In the same breath he touched on the anxieties, the unspeakable wider tensions, that are inseparable from this death, in which Australia has seemingly lost much more than just an old part-time Test cricketer who averaged 34. "It's an indictment," said Davis, "of society as it is today."
On the same day that Hookes's funeral arrangements were announced, Germaine Greer flounced into print in The Australian newspaper with a ramshackle 1400-word tirade headlined: "Slack And Insufferable". In it, she railed against an Australia of "ever-expanding replications of Ramsay Street", an Australia "marooned in oceanic tracts of suburban doldrums", an Australia where "nobody has ever been heard to discuss a book or a movie, let alone an international event".
This was nothing unusual, for Greer routinely lambasts Australians for our slovenly ways, urging us to live more like world-savvy hunter-gatherers then skipping away to her hoity-toity Essex academic's existence. As always with Greer, it contained a kernel of truth and a lot of bollocks but was well worth saying. But not here, not now, not on this day of all days.
Yesterday, Australia Day, always a day for awkward introspection, brought more confusion and wrenching. An indigenous leader, Pat Dodson, reminded us that Aborigines are being subjected to "a new brand of assimilation" and remain the "most marginalised and disadvantaged people in the nation". An environmentalist, Peter Garrett, noted that Australians have "embraced consumption and real estate" but "forgone the harder journey of tackling those things we know bedevil our nation". A best-selling author, Matthew Reilly, lamented: "We hide. We quiver in fear - afraid of asylum seekers, afraid of waves of Asian migrants, or just afraid of the unknown."

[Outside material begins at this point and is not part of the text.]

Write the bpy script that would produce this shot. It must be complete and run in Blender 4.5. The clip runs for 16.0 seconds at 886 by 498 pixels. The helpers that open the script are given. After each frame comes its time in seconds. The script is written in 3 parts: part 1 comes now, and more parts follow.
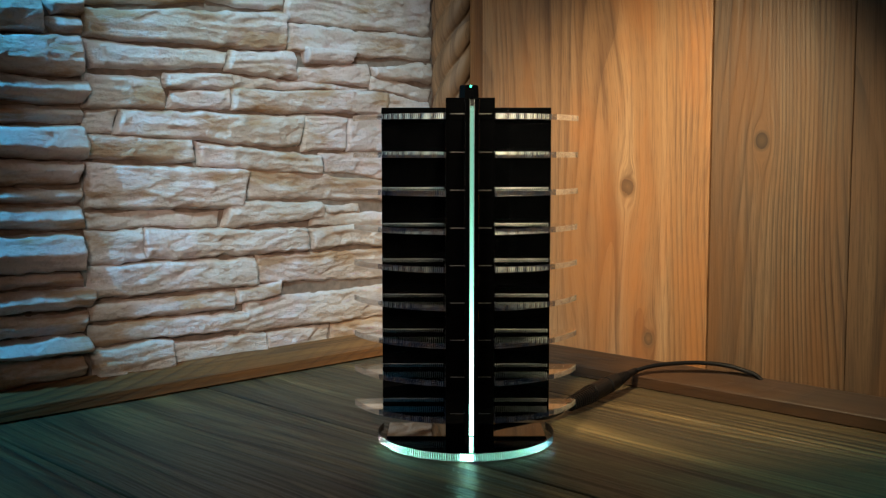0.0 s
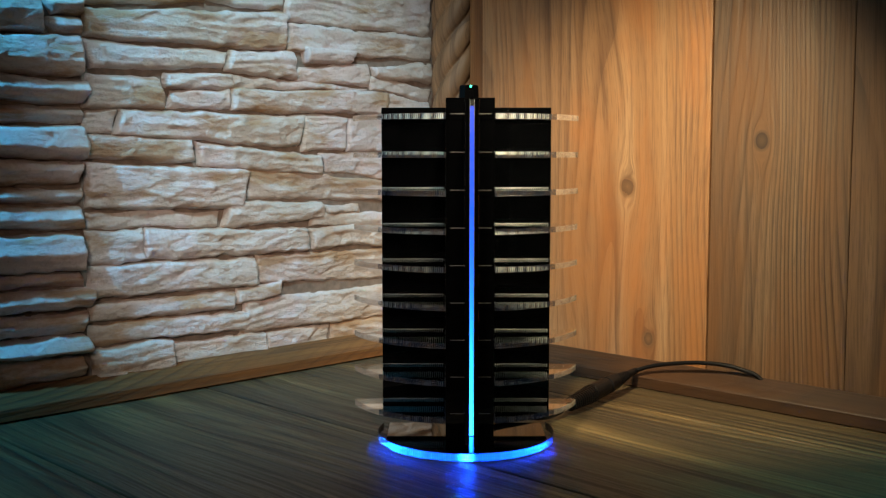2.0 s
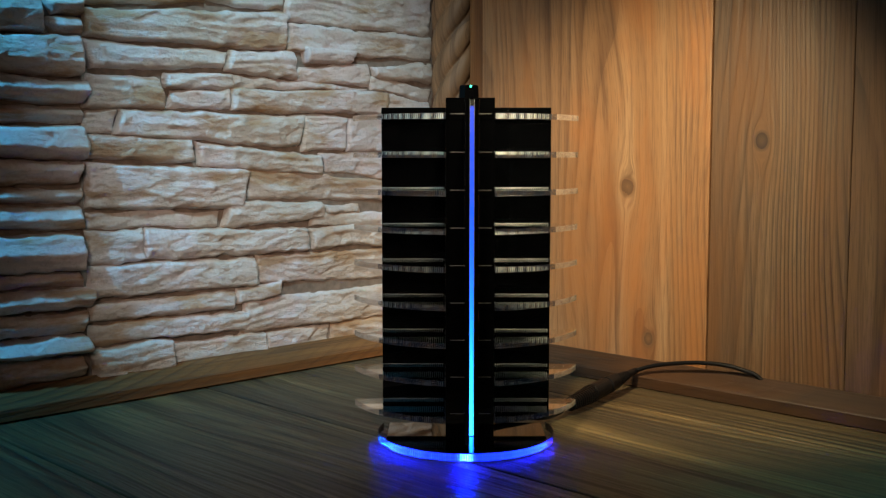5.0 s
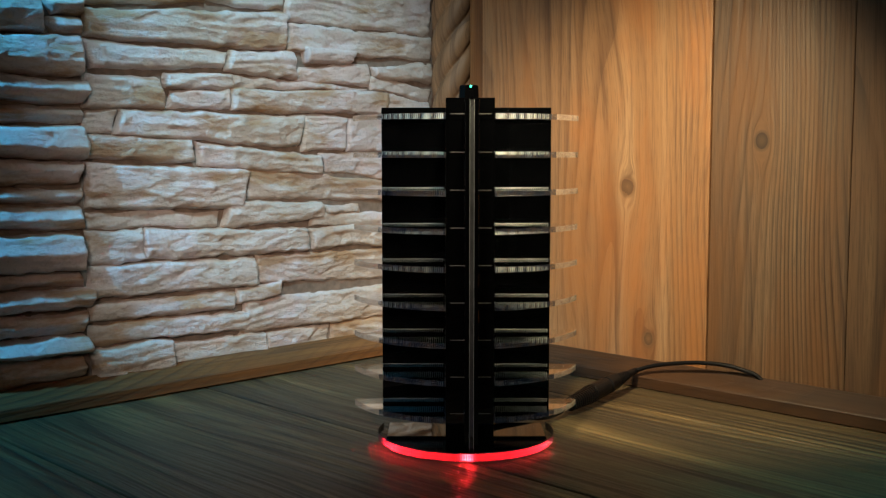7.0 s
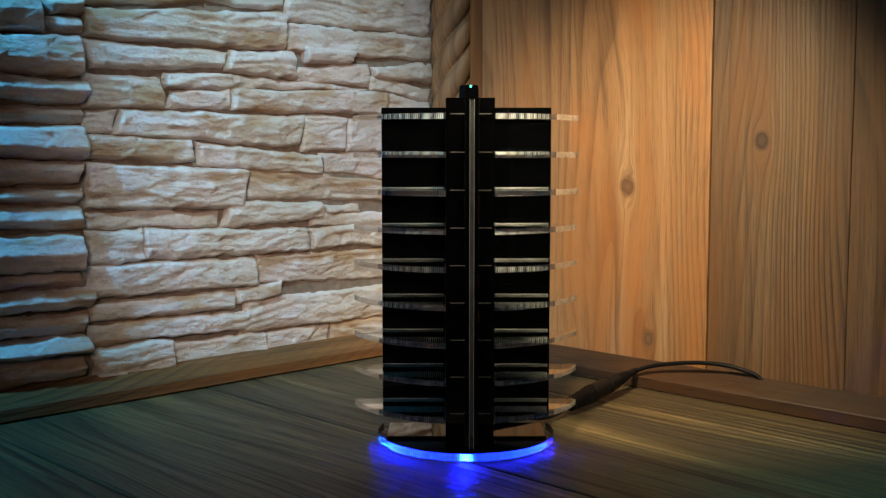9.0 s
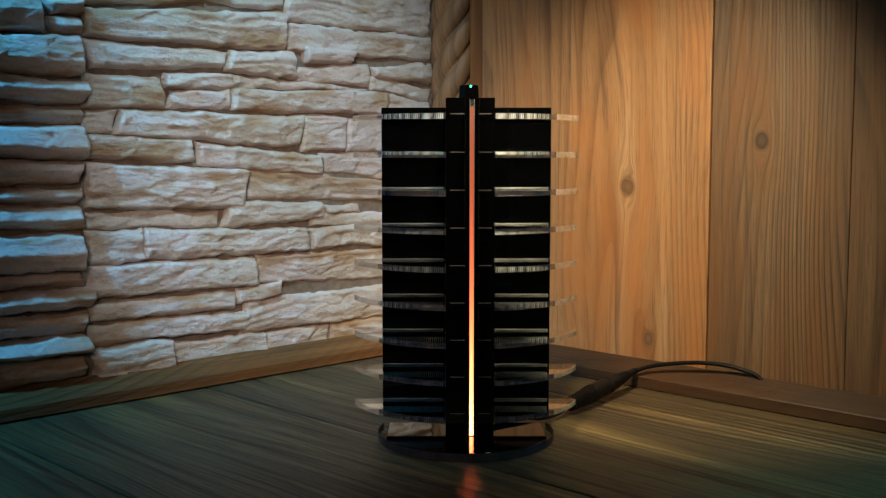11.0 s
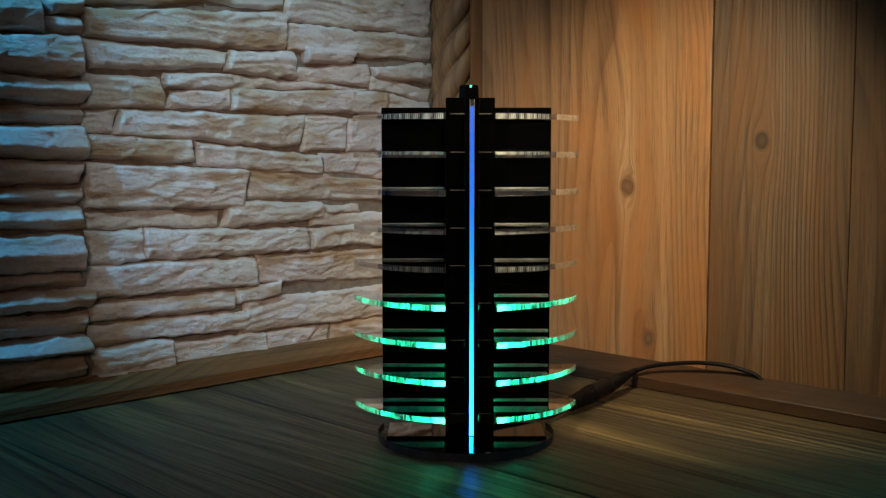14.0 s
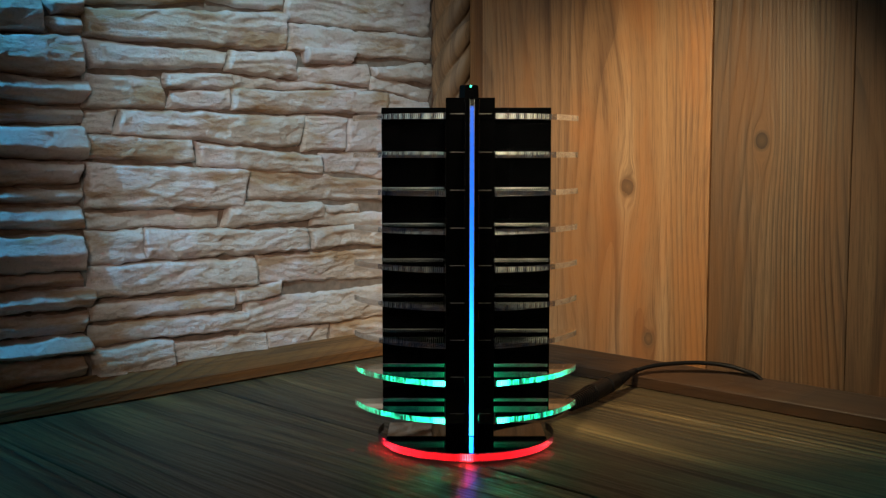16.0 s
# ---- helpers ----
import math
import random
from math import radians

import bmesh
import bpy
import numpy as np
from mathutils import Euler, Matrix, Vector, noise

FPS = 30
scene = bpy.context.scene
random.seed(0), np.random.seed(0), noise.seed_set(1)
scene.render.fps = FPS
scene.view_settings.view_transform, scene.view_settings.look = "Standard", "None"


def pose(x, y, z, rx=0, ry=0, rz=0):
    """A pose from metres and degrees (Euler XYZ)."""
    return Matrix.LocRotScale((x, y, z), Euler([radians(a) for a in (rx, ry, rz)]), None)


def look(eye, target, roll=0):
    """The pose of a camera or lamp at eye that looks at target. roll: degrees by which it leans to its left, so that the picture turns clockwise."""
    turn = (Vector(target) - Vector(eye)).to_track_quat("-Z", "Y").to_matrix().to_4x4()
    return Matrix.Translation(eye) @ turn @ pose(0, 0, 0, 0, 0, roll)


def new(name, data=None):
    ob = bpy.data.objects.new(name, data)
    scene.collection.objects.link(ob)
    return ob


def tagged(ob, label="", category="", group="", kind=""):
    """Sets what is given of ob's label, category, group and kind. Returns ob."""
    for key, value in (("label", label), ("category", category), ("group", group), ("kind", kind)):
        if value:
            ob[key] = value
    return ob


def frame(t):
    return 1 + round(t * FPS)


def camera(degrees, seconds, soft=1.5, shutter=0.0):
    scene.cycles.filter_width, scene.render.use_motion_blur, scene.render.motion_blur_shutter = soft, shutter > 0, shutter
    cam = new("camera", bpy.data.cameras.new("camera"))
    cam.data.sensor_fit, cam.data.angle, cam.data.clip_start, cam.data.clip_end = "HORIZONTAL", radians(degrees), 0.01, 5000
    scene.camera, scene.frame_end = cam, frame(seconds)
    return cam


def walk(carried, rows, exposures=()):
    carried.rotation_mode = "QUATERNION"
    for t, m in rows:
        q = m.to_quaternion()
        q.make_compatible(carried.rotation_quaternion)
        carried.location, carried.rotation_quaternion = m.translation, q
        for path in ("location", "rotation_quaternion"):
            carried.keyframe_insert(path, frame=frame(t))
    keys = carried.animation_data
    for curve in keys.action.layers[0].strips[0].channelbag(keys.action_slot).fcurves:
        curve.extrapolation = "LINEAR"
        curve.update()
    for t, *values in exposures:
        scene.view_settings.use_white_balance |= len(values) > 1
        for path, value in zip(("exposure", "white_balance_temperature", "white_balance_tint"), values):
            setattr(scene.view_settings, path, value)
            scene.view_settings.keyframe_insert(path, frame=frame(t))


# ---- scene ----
# ---------------------------------------------------------------- camera
cam = camera(45.49, 16.0, soft=1.3)
EYE = pose(0, 0, 0.176, 90 - 5.07, 0, 0)
EXPOSURE = [(0.0, 0.03), (0.5, 0.12), (1.0, 0.09), (2.0, 0.09), (2.5, 0.10), (3.0, -0.10), (3.5, -0.18), (4.0, -0.13),
            (6.5, -0.16), (7.0, 0.0), (7.5, 0.16), (8.0, 0.19), (8.5, 0.17), (9.0, 0.03), (11.5, -0.13), (12.0, -0.04),
            (12.5, -0.05), (13.0, -0.20), (13.5, -0.25), (14.0, -0.60), (14.5, -0.63), (15.0, -0.52), (15.5, -0.46), (16.0, -0.50)]
walk(cam, [(0.0, EYE), (16.0, EYE)], EXPOSURE)

# ---------------------------------------------------------------- light
world = bpy.data.worlds.new("world")
scene.world = world
world.use_nodes = True
world.node_tree.nodes["Background"].inputs[0].default_value = (0.46, 0.5, 0.68, 1)
world.node_tree.nodes["Background"].inputs[1].default_value = 0.15


def spot_light(name, eye, target, watts, colour, size, angle, blend=1.0):
    data = bpy.data.lights.new(name, "SPOT")
    data.shadow_soft_size, data.energy, data.color = size, watts, colour
    data.spot_size, data.spot_blend = radians(angle), blend
    ob = new(name, data)
    ob.matrix_world = look(eye, target)
    return ob


spot_light("cool_lamp", (-0.50, 0.30, 0.72), (-0.36, 0.66, 0.27), 29.0, (0.09, 0.56, 1.0), 0.025, 55)
spot_light("warm_lamp", (0.03, 0.51, 0.39), (0.150, 0.805, 0.08), 14.0, (1.0, 0.81, 0.50), 0.012, 70)
spot_light("white_lamp", (0.01, 0.36, 0.74), (-0.10, 0.88, 0.15), 17.0, (0.60, 0.92, 1.0), 0.03, 38)
spot_light("front_lamp", (-0.13, 0.06, 0.31), (-0.04, 0.90, 0.10), 13.0, (1.0, 0.76, 0.58), 0.06, 40)
spot_light("grey_lamp", (0.32, 0.40, 0.80), (0.22, 0.74, 0.35), 2.0, (0.66, 0.90, 1.0), 0.04, 56)
spot_light("teal_lamp", (0.55, 0.35, 0.45), (0.195, 0.570, 0.0), 8.0, (0.10, 0.80, 1.0), 0.03, 27)

# the room's frame: X runs along the wooden wall, Y along the stone wall
ROOM = pose(0, 0, 0, 0, 0, -45)
STONE_X, WOOD_Y = -0.7025, 0.6813


# ---------------------------------------------------------------- materials
def node(nt, kind, ins=None, **props):
    n = nt.nodes.new(kind)
    for k, v in props.items():
        if k == "op":
            n.operation = v
        elif k == "blend":
            n.blend_type = v
        elif k == "dtype":
            n.data_type = v
        elif k == "feature":
            n.feature = v
    for k, v in (ins or {}).items():
        sock = n.inputs[k]
        if isinstance(v, bpy.types.NodeSocket):
            nt.links.new(v, sock)
        else:
            sock.default_value = v
    return n


def maths(nt, op, a, b=0.0):
    return node(nt, "ShaderNodeMath", {0: a, 1: b}, op=op).outputs[0]


def mixed(nt, fac, a, b, blend="MIX"):
    n = node(nt, "ShaderNodeMix", {0: fac, 6: a, 7: b}, dtype="RGBA", blend=blend)
    return n.outputs[2]


def ramp(nt, fac, *stops):
    n = node(nt, "ShaderNodeValToRGB", {0: fac})
    els = n.color_ramp.elements
    while len(els) < len(stops):
        els.new(0.5)
    for e, (p, c) in zip(els, stops):
        e.position = p
        e.color = (*c, 1) if isinstance(c, tuple) else (c, c, c, 1)
    return n.outputs[0]


def material(name):
    m = bpy.data.materials.new(name)
    m.use_nodes = True
    return m, m.node_tree, m.node_tree.nodes["Principled BSDF"]


def plain(name, colour, rough=0.5, metal=0.0, spec=0.5):
    m, nt, p = material(name)
    co = node(nt, "ShaderNodeTexCoord").outputs["Object"]
    n = node(nt, "ShaderNodeTexNoise", {"Vector": co, "Scale": 180.0, "Detail": 3.0}).outputs[0]
    c = ramp(nt, n, (0.3, tuple(x * 0.75 for x in colour)), (0.7, tuple(min(1, x * 1.2) for x in colour)))
    nt.links.new(c, p.inputs["Base Color"])
    p.inputs["Roughness"].default_value = rough
    p.inputs["Metallic"].default_value = metal
    p.inputs["Specular IOR Level"].default_value = spec
    return m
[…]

Mostly this had nothing to do with David Hookes. And yet, in a muddled kind of way, it did. For Hookes liked a beer and a whine, he had a sense both of fun and injustice. He brought backyard cricket to the international stage, his purpose always to raise people's spirits not his own batting average. He was never coddled or over-managed or politically correct; he was one of us. He represented an Australia we worry has disappeared. And now he is dead.
Over on Cricket Victoria's memorial webpage a little more confusion, a lot more wrenching. "As a kid and now an adult in his mid-30s," writes Steve Hatziakoumis, "you were my only true hero." "My idol and my first crush," gushes Claudia Giarrusso. "I have never been moved by the death of somebody I don't know so deeply as this," says Phil Pearce. "When Hookesy came into bat," writes Don Wilson, "I just knew that anything was possible." From Lindsay Perry comes the ultimate tribute: "When I was growing up my brother and I would always argue over who would be David Hookes during our backyard cricket matches."
Life goes on. Each day the confusion and wrenching eases a little. Yesterday Steve Waugh - whom Hookes, granted lither footwork and longer selectorial patience, could almost have been - was named Australian of the Year, following in the steps of Allan Border and Mark Taylor and completing something of a holy cricketing trinity. Today, the day of Hookes's funeral, people will gather at the Adelaide Oval to say goodbye and weep bittersweet, recuperative tears.
Yes, life goes on - without David Hookes, though, and without the same innocence and certainty that a blond-haired youth with a fantastic eye, amazing timing and no fear can bring to a people.
Christian Ryan is a former managing editor of Wisden Cricket Monthly.